Connecting with people is as critical as ever now that more people are returning to the office.
It’s time to be re-establishing relationships and developing new ones with employees and colleagues.
Today, connecting with others is a matter of art meets science – knowing when to connect and how to make it meaningful.
Unfortunately, many of us are guilty of conversation killers — poor communication habits get in the way of making great connections.
Conversation killers run amuck
“Everyone learns the technical skills required for their jobs, but not everyone places importance on conversational skills,” says Debra Fine, author of The Fine Art of Small Talk. “The ability to talk easily with anyone is a learned skill, not a personality trait.”
Half the battle when honing good communication skills is knowing the behaviors and habits that infringe or annoy your colleagues.
It’s important to know — and avoid them — because poor communication in the workplace leads to increased stress, delayed and failed projects, low morale and missed goals, according to research from The Economist Intelligence Unit and Lucid Software.

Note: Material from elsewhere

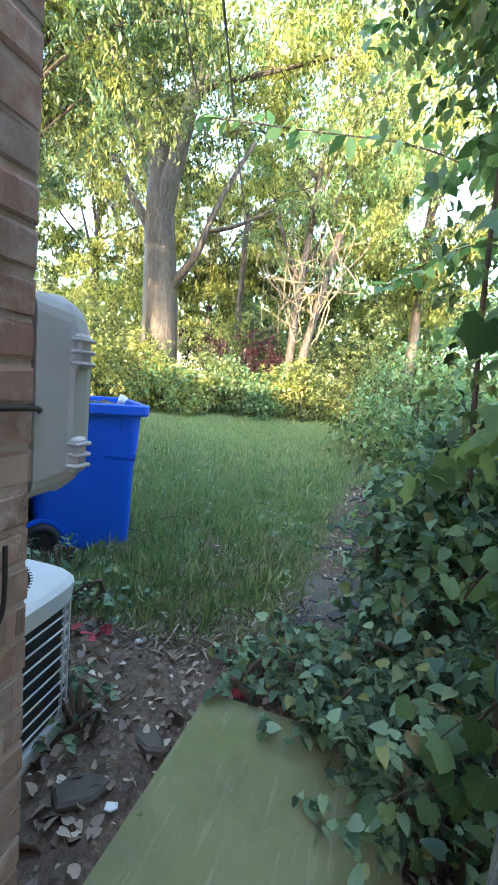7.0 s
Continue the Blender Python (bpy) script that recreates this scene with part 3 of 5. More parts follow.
bmesh.ops.recalc_face_normals(bm, faces=bm.faces)
part("shingles", bm, M_ROOFD, roof_2)
# unseen wall added across the street end; its top sets the sun patch's lower edge
tagged(link_mesh("wall_6", boxes(((-14, -12.3, -0.3), (18, -12.0, 5.68))), M_BRICK_FAR), "added unseen brick wall closing the street end and cutting off the low sun", "wall", kind="structure")


# ---- neighbouring house across the yard ----
def far_house():
    h = empty("neighbour_house", "long pinkish brick house with an orange-brown hipped roof behind the yard", "house")
    x1, y0, y1, ze = -8.75, 2.0, 15.6, 3.95
    part("wall", boxes(((x1 - 9, y0, 0.0), (x1, y1, ze))), M_BRICK_FAR, h)
    part("eave_board", boxes(((x1 - 9.4, y0 - 0.4, ze), (x1 + 0.28, y1 + 0.28, ze + 0.13)), bevel=0.01), M_WHITE, h, "white painted eave")
    bm = bmesh.new()
    v = [bm.verts.new(p) for p in ((x1 + 0.3, y0 - 0.4, ze + 0.13), (x1 + 0.3, y1 + 0.3, ze + 0.13), (x1 - 9.3, y1 + 0.3, ze + 0.13), (x1 - 9.3, y0 - 0.4, ze + 0.13), (x1 - 4.5, y0 + 4.4, ze + 2.0), (x1 - 4.5, y1 - 4.4, ze + 2.0))]
    for f in ((0, 1, 5, 4), (1, 2, 5), (2, 3, 4, 5), (3, 0, 4)):
        bm.faces.new([v[k] for k in f])
    roof = part("roof", bm, M_ROOF, h, "orange-brown shingles")
    part("vent", boxes(((x1 - 1.2, 9.3, ze + 0.55), (x1 - 0.9, 9.7, ze + 0.78)), bevel=0.02), M_GUTTER, roof)
    part("downspout", tube(bmesh.new(), smooth_line([(x1 + 0.2, y1 - 0.1, ze), (x1 + 0.06, y1 - 0.25, ze - 0.35), (x1 + 0.05, y1 - 0.25, 0.4)], 5), 0.04, 6), M_GUTTER, h)


far_house()


# ---- trees ----
def tree(name, label, base, trunk_pts, r0, r1, centre, radii, n_limb, n_clump, per, leaf_size, leaf_mats, seed, spread=0.55, shape=LEAF_SLIM, droop=0.55, twigs=5, lobes=()):
    """A tapered trunk with limbs that reach into a crown of leaf clumps."""
    rng, r = np.random.default_rng(seed), random.Random(seed)
    t = empty(name, label, "tree", at=base)
    pts = smooth_line(trunk_pts, 5)
    radius = [r0 + (r1 - r0) * (k / (len(pts) - 1)) ** 0.8 for k in range(len(pts))]
    radius[0] *= 1.35
    part("trunk", tube(bmesh.new(), pts, radius, 12), M_BARK, t, smooth=True)
    u = rng.normal(0, 1, (n_clump, 3))
    u = u / np.linalg.norm(u, axis=1)[:, None] * (rng.uniform(0.25, 1.0, (n_clump, 1)) ** 0.5)
    cl = np.array(centre) + u * np.array(radii)
    for c2, r2, n2 in lobes:
        u2 = rng.normal(0, 1, (n2, 3))
        u2 = u2 / np.linalg.norm(u2, axis=1)[:, None] * (rng.uniform(0.1, 1.0, (n2, 1)) ** 0.45)
        cl = np.concatenate((cl, np.array(c2) + u2 * np.array(r2)))
    top = len(pts) - 1
    for k in range(n_limb):
        a = pts[int(top * (0.62 + 0.38 * (k + 0.5) / n_limb))]
        tgt = Vector(cl[r.randrange(n_clump)])
        mid = a.lerp(tgt, 0.5) + Vector((r.uniform(-.4, .4), r.uniform(-.4, .4), r.uniform(-0.2, 0.7)))
        line = smooth_line([a, mid, tgt], 6)
        bm = tube(bmesh.new(), line, [max(r1 * 0.75 * (1 - i / len(line)), 0.012) for i in range(len(line))], 7)
        for _ in range(twigs):
            s = line[r.randrange(3, len(line))]
            e = s + Vector((r.uniform(-1, 1), r.uniform(-1, 1), r.uniform(-0.5, 0.8))) * r.uniform(0.5, 1.4)
            tube(bm, smooth_line([s, s.lerp(e, 0.5) + Vector((0, 0, 0.12)), e], 3), [0.022, 0.02, 0.016, 0.013, 0.011, 0.009, 0.006], 5)
        part("limb", bm, M_BARK, t)
    k = len(leaf_mats)
    for i, lm in enumerate(leaf_mats):
        p = sprays(rng, cl[i::k], per, (spread, spread, spread * 0.7))
        leaves("crown", p, rng.uniform(0.7, 1.3, len(p)) * leaf_size, shape, lm, rng, t, droop)
    return t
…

“Communication breakdowns have a profound impact on everyone in the organization, regardless of gender, generation, or seniority within the company,” said Nathan Rawlins, chief marketing officer at Lucid Software. “By understanding the causes and impact of poor communications, business leaders can focus on creating strategies for building inclusion and cognitive diversity in the workplace.”
Virtual communication — email, text, chat, internal apps, social channels — offer their own set of communication issues.
Here, we’ll focus on the those that matter most now that people are moving back to the office — real-time conversation. These are the the five most inefficient conversational habits and how to avoid them, according to Fine.
People tend to interrupt for one of two reasons: They want show they’re interested and on board with the speaker and/or they are compelled to gather information and ask questions to get what they want.
While both are worthy efforts, neither will help build rapport and relationships.
Nodding is a strong enough non-verbal cue that you’re listening and interested. Questions to clarify and gather information are best held off until the other person is done speaking.
Yes, questions are important to create two-way communication. But barraging someone with questions is going overboard.
Too many questions directed at one person sounds and looks like an interrogation. Instead, look for and respond to things that you can relate to in the person’s answers from your small number of questions.
We all have to leave conversations at one time or another for many good reasons. But some people let their eyes wander for any number of reasons while they’re still in conversation. In particular, people are so used to looking at their phones, they scroll or respond to text messages while others are talking to them, listening half-heartedly.
Breaking eye contact sends a signal you’re not interested, bored or moved on from the conversation – and it makes the other person feel inferior.
Instead, when you must attend to something else, use words to break off a conversation. Find a natural break in conversation and excuse yourself for the reason you must leave.
Putting what’s been said into your own words can help build understanding and encourage better conversations.
But “parroting” too much won’t add to the conversation. It’ll just turn into a series of agreeing statements.
Instead, bring different insight backed by facts or observations to the table to create useful conversations.
Most managers are in their positions because they’re skilled and have a track record of making smart decisions. Because of that record, some come to believe their opinion is the only one that matters.
When a gray area comes up, they may try to force their opinions on others, creating an unpleasant conversation with little hopes of making a connection.
Diverse opinions are great for fostering lively, memorable conversations. But trying too hard to assert an opinion will bring conversations, and potentially relationships, to uncomfortable endings.